Some of you are concerned also about the increasing concentration of wealth and income in our society, an increasing concentration that has meant, for example, that the 400 richest Americans now own more of America than the bottom 150 million Americans.

(The crowd boos)

But fundamentally — and let me try to connect some of these dots — fundamentally, the problem with concentrated income wealth and fundamentally with an education system that is no longer available to so many young people and even a K-12 system that is letting so many people down — the fundamental problem is that we are losing equal opportunity in America. We are losing the moral foundation stone on which this country and our democracy are built.

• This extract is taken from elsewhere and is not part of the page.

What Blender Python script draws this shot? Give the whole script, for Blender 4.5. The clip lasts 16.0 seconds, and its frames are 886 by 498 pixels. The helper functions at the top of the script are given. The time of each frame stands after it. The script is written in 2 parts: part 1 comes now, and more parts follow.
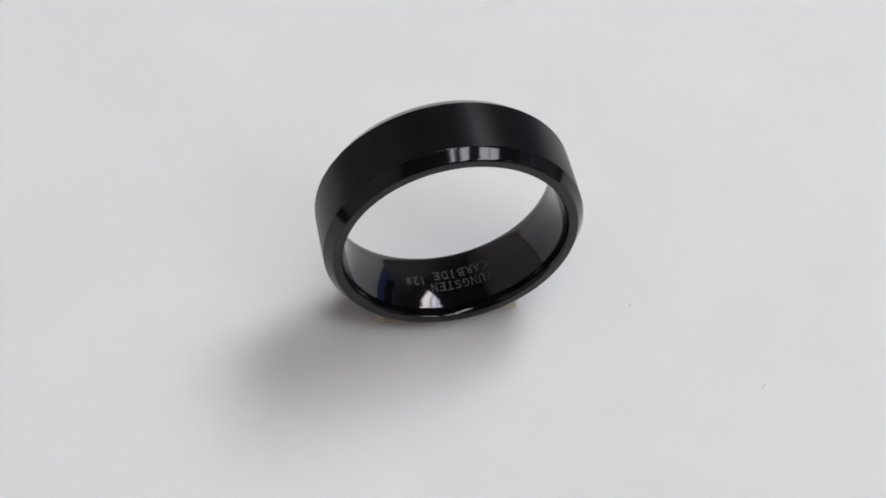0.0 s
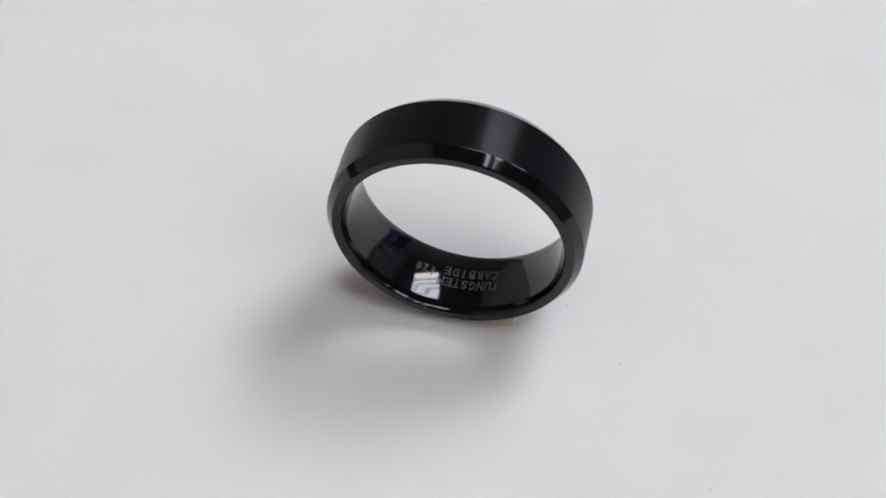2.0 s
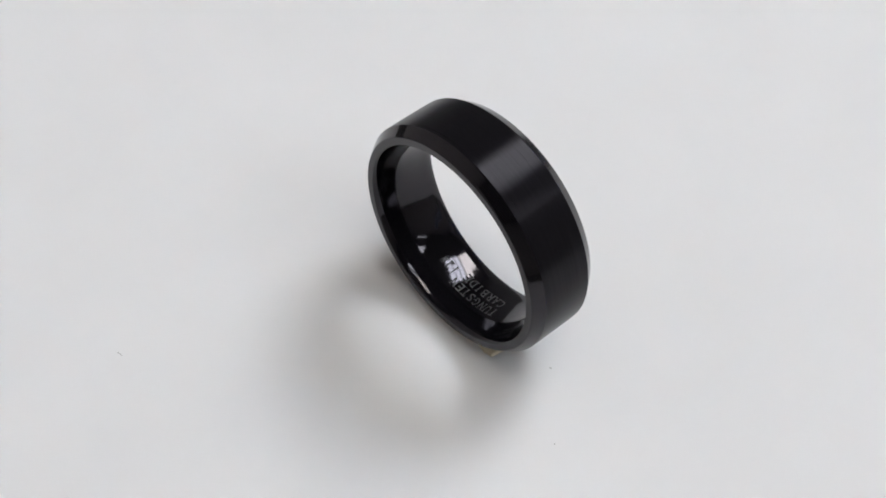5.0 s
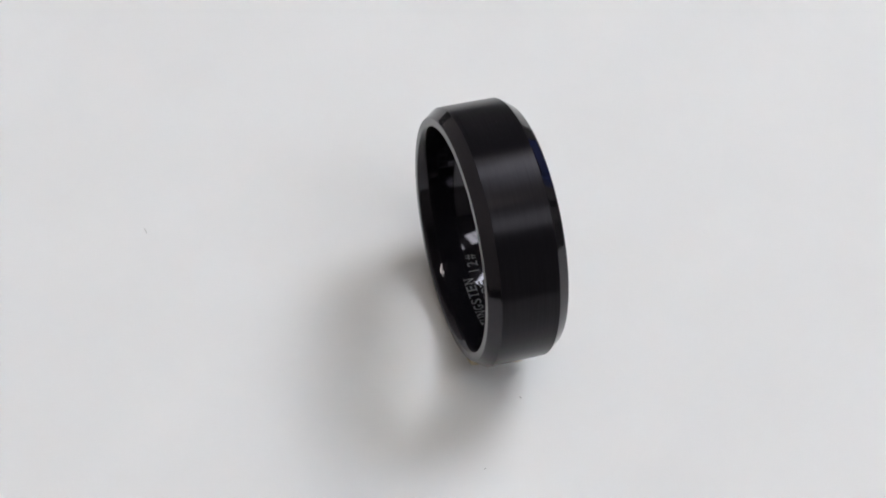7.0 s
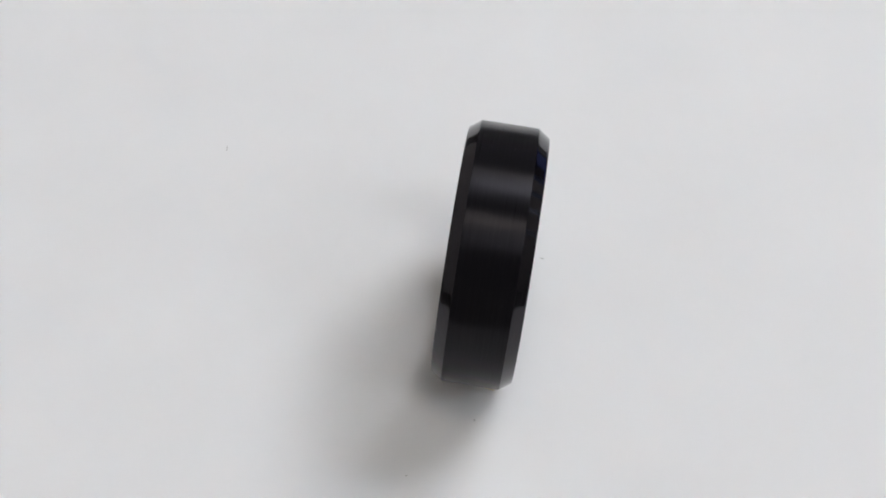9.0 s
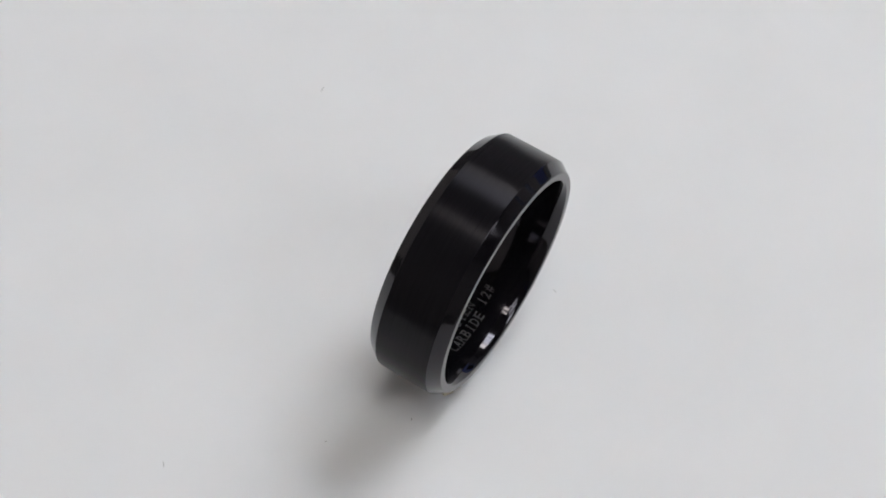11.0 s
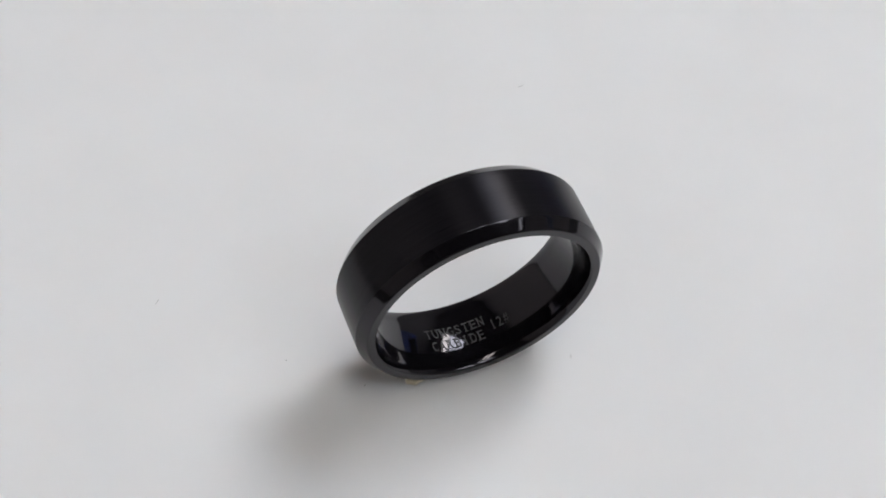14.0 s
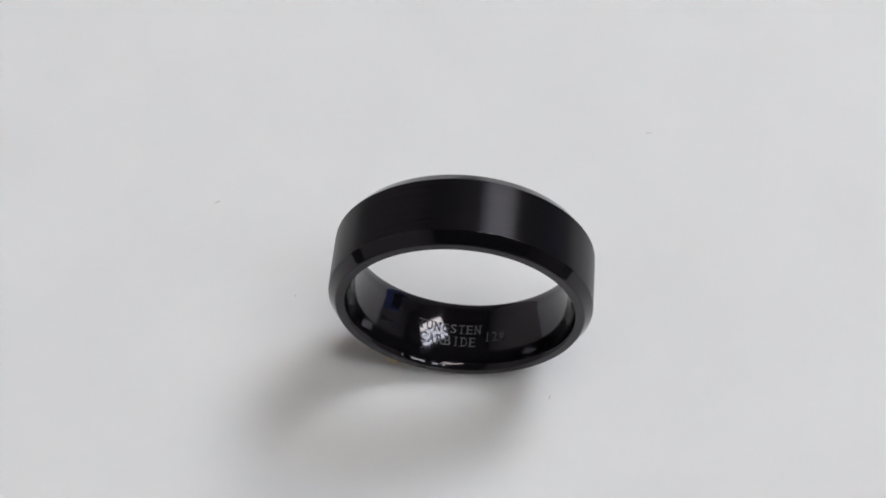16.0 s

Notice where the pro-capitalist content is sneaked in. He is telling the crowd that what they really want is EQUAL OPPORTUNITY. What is "equal opportunity"? It is an equal opportunity to rise to the top in a capitalist society based on INEQUALITY. "Equal opportunity" is one of the main propaganda themes of the capitalist class for co-opting the masses, who want equality. It was how the French bourgeoisie (capitalist class) co-opted the masses during the French Revolution, and how they got the masses to follow bourgeois leaders instead of the leaders who advocated egalitarianism, meaning no-rich-and-no-poor equality. This is an example of how Reich is our enemy.

Don't follow Robert Reich. Beware of him; he peddles wishful thinking and naivete to make sure that his REAL friends will not be bothered by you. Instead, start Thinking about Revolution.